When my mom was diagnosed with appendix cancer, I was told not to let her see me in pain or cry for her. So I followed that advice. The last thing I wanted to do was make my mom feel like she was a burden, or make her think about something that wasn't already bothering her. I didn't want to burden her either.
But throughout her appendix cancer treatment, I learned that allowing myself to lean on her was one way I could be there for her.
My mom's appendix cancer treatment
After my mom was diagnosed with appendix cancer in 2009, she was given 12-18 months to live. I was devastated. Cancer was something that happened to other people. Not my mom. She is my best friend. I still need her here.
I couldn't help but wonder where that left me. I was in my late 20s with my whole life ahead of me, and I expected my mom to be there each step of the way.
My mom had always been there for me. But now it was my turn to be the strong one. Five years later, my mom is still here and still fighting. She underwent a year of chemotherapy, then came to MD Anderson for a 16-hour Hyperthermic Intraperitoneal Chemotherapy procedure, a type of treatment in which a surgeon administers chemotherapy directly to the abdominal cavity. She's currently undergoing oral chemo and radiation therapy.While my mom is still fighting, we know her time is still limited.
During this time, I learned to be very emotionally introverted. I could talk about factual information like cancer, but I learned to never disclose anything that made me emotionally vulnerable. But it just wasn't me. And it wasn't the mother-daughter relationship that my mom and I had known.
Opening up to my mom
Eventually, I broke down to a friend and fellow appendix cancer caregiver.

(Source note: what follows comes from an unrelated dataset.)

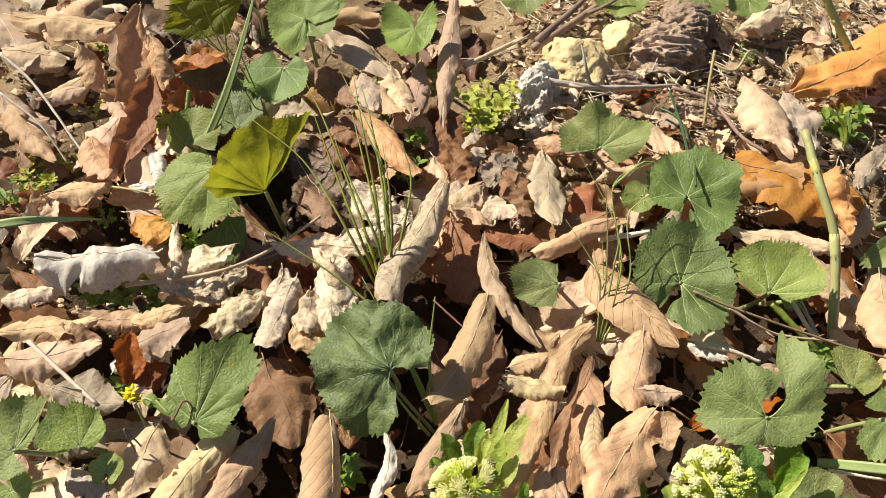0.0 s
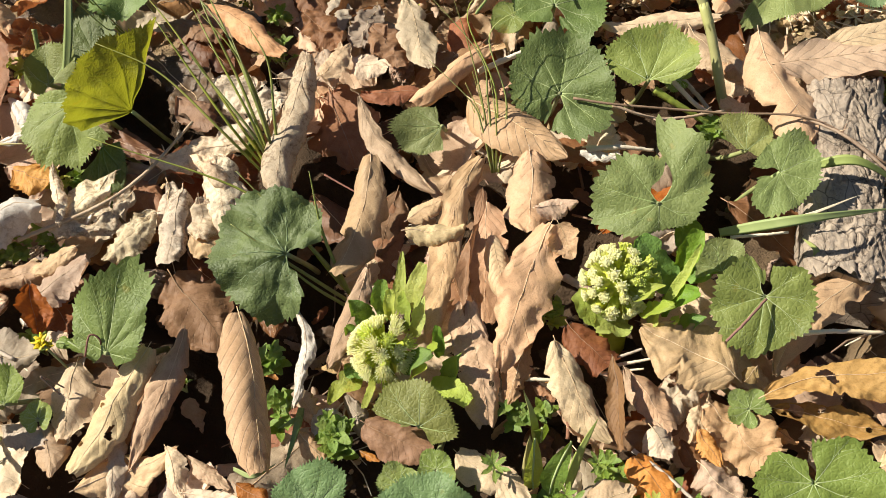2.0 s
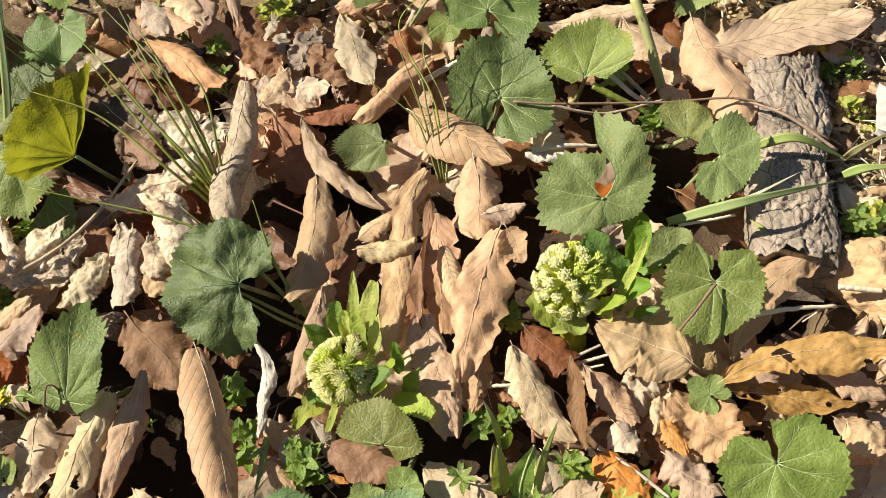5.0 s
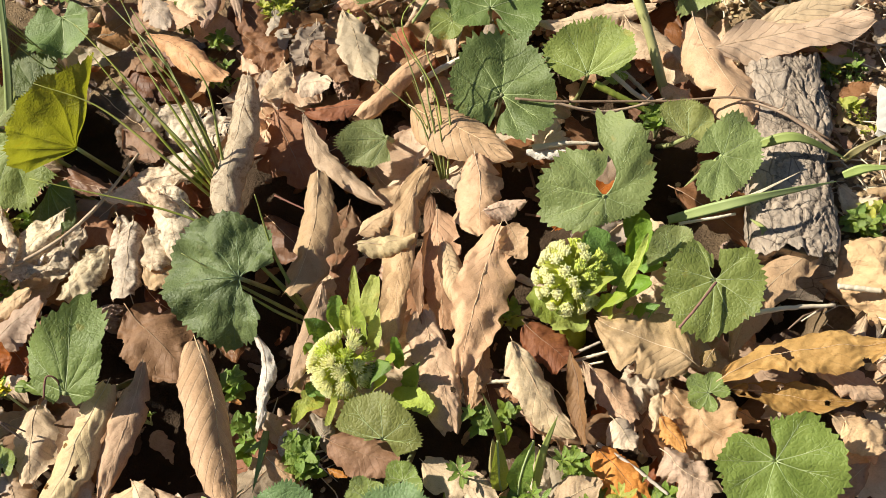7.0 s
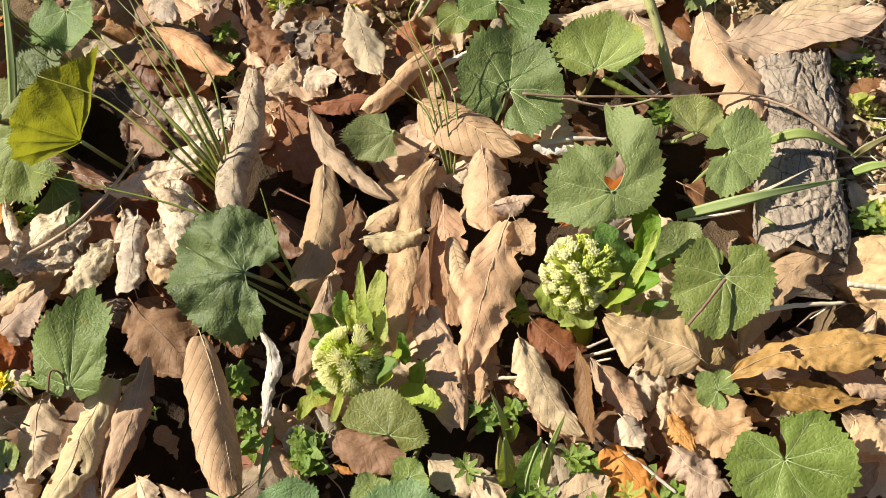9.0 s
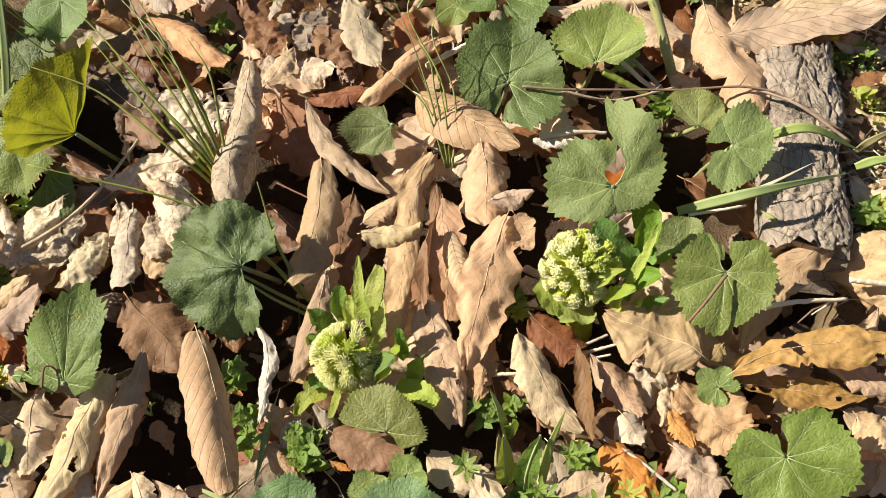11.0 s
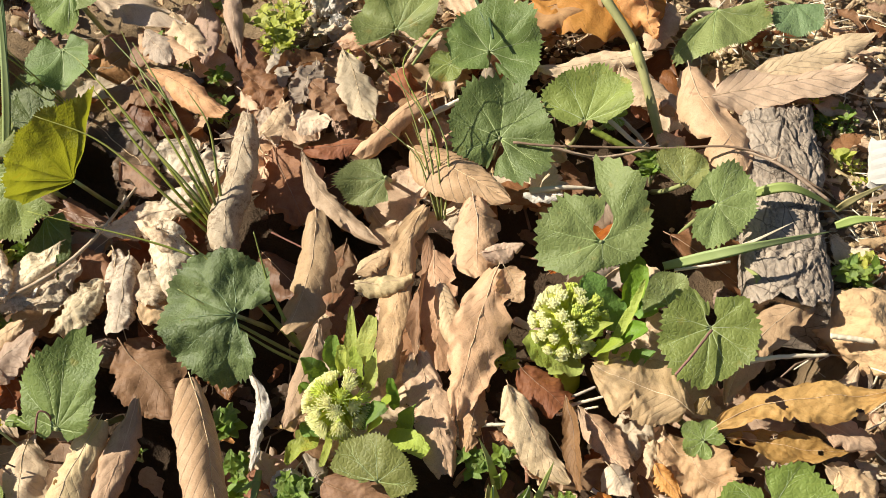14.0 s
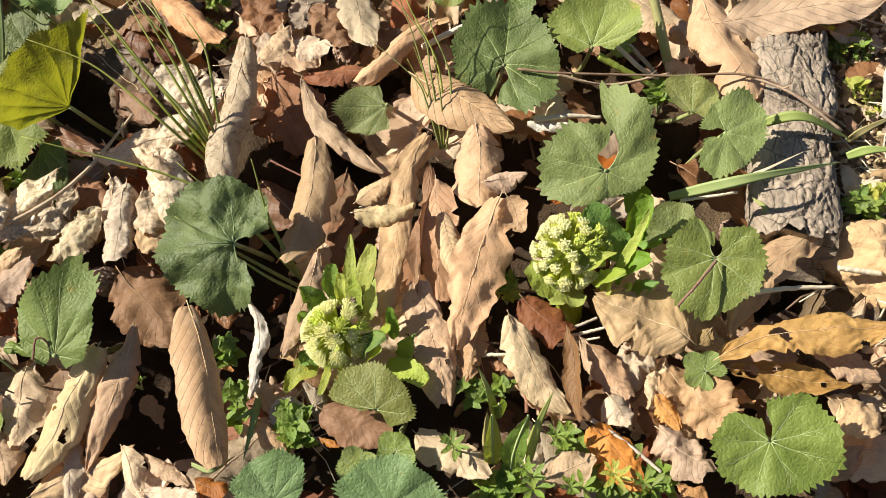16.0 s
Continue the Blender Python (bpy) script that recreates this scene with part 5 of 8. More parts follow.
dead_leaf((0.1707, 0.2769, 0.0120), (0.1958, 0.2323, 0.0120), 0.0287, 1.4, 'orange', crumple=0.08, shape='ovate', label='orange-yellow speckled dry leaf, crumpled', wild=0.75, seed=545)
dead_leaf((0.0634, 0.2905, 0.0100), (0.1038, 0.2566, 0.0100), 0.0260, 1.0, 'pale', crumple=0.03, shape='ovate', wild=0.75, seed=546)
dead_leaf((0.1350, 0.2479, 0.0120), (0.1680, 0.2555, 0.0120), 0.0253, 1.2, 'tan', crumple=0.03, wild=0.75, seed=547)
# Dark kind paints in the shade beside the upright leaf.
dead_leaf((-0.1776, 0.7109, -0.0200), (-0.1030, 0.6080, -0.0200), 0.0543, -0.8, 'damp', crumple=0.08, wave=0.12, shape='oblong', hole=0.06, label='large lacy skeleton of a dry leaf, coloured dark for shade', wild=0.75, seed=548)
dead_leaf((-0.1075, 0.6363, 0.0200), (-0.0563, 0.5862, 0.0180), 0.0403, 1.2, 'mottled', crumple=0.10, wave=0.12, shape='oblong', hole=0.04, wild=0.75, seed=549)
dead_leaf((-0.0789, 0.5603, 0.0200), (-0.1560, 0.5568, 0.0200), 0.0303, 0.9, 'mottled', crumple=0.06, tilt=-10, hole=0.03, wild=0.75, seed=550)
dead_leaf((-0.1398, 0.5316, 0.0180), (-0.1353, 0.4711, 0.0120), 0.0378, 2.4, 'mottled', crumple=0.10, wild=0.75, seed=551)
dead_leaf((-0.1119, 0.5122, 0.0200), (-0.1133, 0.4748, 0.0140), 0.0319, 2.2, 'mottled', crumple=0.12, wild=0.75, seed=552)
dead_leaf((-0.0893, 0.5317, 0.0160), (-0.0833, 0.4988, 0.0140), 0.0247, 2.2, 'mottled', crumple=0.10, wild=0.75, seed=553)
dead_leaf((-0.1706, 0.5311, 0.0140), (-0.2081, 0.4934, 0.0120), 0.0342, 1.4, 'mottled', crumple=0.12, hole=0.04, wild=0.75, seed=554)
dead_leaf((-0.1206, 0.7305, 0.0240), (-0.0494, 0.6619, 0.0220), 0.0321, 1.8, 'orange', crumple=0.04, label='pale dry leaf edge with orange tones', wild=0.75, seed=555)
dead_leaf((0.0032, 0.6443, 0.0180), (0.0352, 0.6273, 0.0160), 0.0300, 1.2, 'pale', crumple=0.05, shape='ovate', wild=0.75, seed=556)
dead_leaf((-0.0758, 0.3988, 0.0300), (-0.0522, 0.2850, 0.0280), 0.0436, 2.9, 'ribbed', teeth=0.08, arch=0.04, shape='oblong', crumple=0.004, wave=0.02, tilt=-42, label='large tan chestnut leaf rolled lengthwise, with pleated side veins', wild=0.25, pleat=0.022, seed=557)
butterbur_leaf((0.2156, 0.4350, 0.0520), (0.2093, 0.4087, 0.0391), 0.1231, 'mid', veins=[(-172, 0.0327), (-141, 0.0425), (-103, 0.0459), (-70, 0.0451), (-41, 0.0321), (6, 0.0184), (69, 0.0260), (118, 0.0392), (151, 0.0533), (172, 0.0616)], face=(-0.08, -0.42, 0.90), close=13, opening=0.75, cup=-0.04, droop=0.2, wave=0.07, label='large green butterbur leaf with pale veins, heart-shaped gap at its stalk', seed=172)
butterbur_leaf((0.1687, 0.5627, 0.0340), (0.1819, 0.5876, 0.0444), 0.1023, 'deep', veins=[(-167, 0.0315), (-144, 0.0432), (-111, 0.0471), (-77, 0.0420), (-23, 0.0443), (11, 0.0511), (46, 0.0489), (80, 0.0435), (125, 0.0369), (167, 0.0255)], face=(-0.05, -0.35, 0.90), cup=0.10, wave=0.07, seed=173)
butterbur_leaf((0.2358, 0.5598, 0.0400), (0.2393, 0.5880, 0.0495), 0.0939, 'mid', veins=[(-103, 0.0168), (-81, 0.0375), (-55, 0.0452), (-22, 0.0469), (16, 0.0412), (53, 0.0398), (103, 0.0127)], face=(-0.15, -0.30, 0.95), cup=0.10, opening=0.2, seed=174)
butterbur_leaf((0.3041, 0.4540, 0.0460), (0.3338, 0.4499, 0.0467), 0.0673, 'mid', veins=[(-161, 0.0161), (-134, 0.0292), (-109, 0.0337), (-64, 0.0259), (-18, 0.0266), (24, 0.0298), (64, 0.0326), (106, 0.0217), (161, 0.0182)], face=(-0.08, -0.42, 0.90), cup=0.05, wave=0.06, seed=175)
butterbur_leaf((0.2670, 0.3572, 0.0470), (0.2596, 0.3311, 0.0342), 0.0795, 'mid', veins=[(-167, 0.0164), (-153, 0.0280), (-104, 0.0316), (-68, 0.0350), (-35, 0.0390), (-7, 0.0398), (19, 0.0330), (54, 0.0320), (94, 0.0309), (134, 0.0294), (167, 0.0200)], face=(-0.08, -0.42, 0.90), cup=0.03, wave=0.05, seed=176)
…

Her response to me was, "Aww, you're heart broken. Let your mom take care of her baby, and you let your mother mend your heart one more time." Suddenly, everything clicked.
I realized I'm never going to get this time back with my mom. Now is the time that I don't have to be afraid, devastated, or silent all on my own. I was wasting precious time I had left with my mom by putting a wall in-between us.
Throughout her treatment, my mom and I had always been close, able to talk, laugh and make memories, but we weren't able to be there for each other the way we both needed. I want my mom to know everything I am feeling and thinking, and I want to know everything about her.
Since my conversation with my friend, my relationship with my mom has changed for the better. We're able to talk about everything now. We even created a code word -- "daffodils" -- that we use when things get too difficult. It's our way of telling each other that we should change the subject and revisit that topic later. My mom is helping me mend my broken heart and preparing for what's to come.
We were able to get through her advanced directives and five wishes paperwork, so I know exactly what my mother's wishes are and can say goodbye with the dignity she deserves.
Truth is, I have no idea what I am going to do without her in my life, but I would have spent the rest of my life beating myself up if I didn't have these conversations with her.
As caregivers, we get so used to doing so much for our loved ones that we forget to let them care for us, too. By opening up, I gave my mom the chance to be a mom again, and I gave myself the chance to remember what it feels like to be her daughter for a little longer.